• WHAT THIS TASK INVOLVES: Wherever a line holds the word "with", copy that line out.
# # # # #
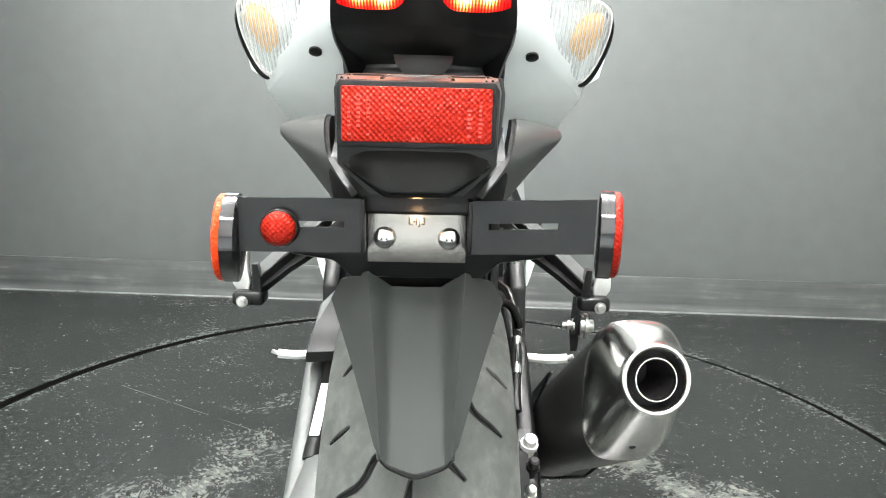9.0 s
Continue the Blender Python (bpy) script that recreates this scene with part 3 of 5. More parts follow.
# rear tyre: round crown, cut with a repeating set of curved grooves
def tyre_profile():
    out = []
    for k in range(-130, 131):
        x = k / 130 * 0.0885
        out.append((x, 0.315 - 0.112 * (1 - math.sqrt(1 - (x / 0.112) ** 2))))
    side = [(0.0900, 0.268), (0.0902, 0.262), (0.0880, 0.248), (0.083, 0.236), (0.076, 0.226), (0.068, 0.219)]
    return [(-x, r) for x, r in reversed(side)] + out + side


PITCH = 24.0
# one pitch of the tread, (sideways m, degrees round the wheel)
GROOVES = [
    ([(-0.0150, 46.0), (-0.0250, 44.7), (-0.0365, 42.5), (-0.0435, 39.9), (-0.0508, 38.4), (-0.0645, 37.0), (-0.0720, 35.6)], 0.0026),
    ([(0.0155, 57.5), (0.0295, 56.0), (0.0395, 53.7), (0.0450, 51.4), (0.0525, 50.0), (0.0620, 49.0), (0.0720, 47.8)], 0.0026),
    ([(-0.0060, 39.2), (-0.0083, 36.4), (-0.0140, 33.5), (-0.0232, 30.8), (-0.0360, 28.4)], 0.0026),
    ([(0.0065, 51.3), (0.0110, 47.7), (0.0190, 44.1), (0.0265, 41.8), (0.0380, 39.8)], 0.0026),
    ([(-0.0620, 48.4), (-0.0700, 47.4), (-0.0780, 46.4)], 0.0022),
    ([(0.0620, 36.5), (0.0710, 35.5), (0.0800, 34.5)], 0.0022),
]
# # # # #
• REPLY TO THE EXERCISE:
Continue the Blender Python (bpy) script that recreates this scene with part 3 of 5. More parts follow.
# rear tyre: round crown, cut with a repeating set of curved grooves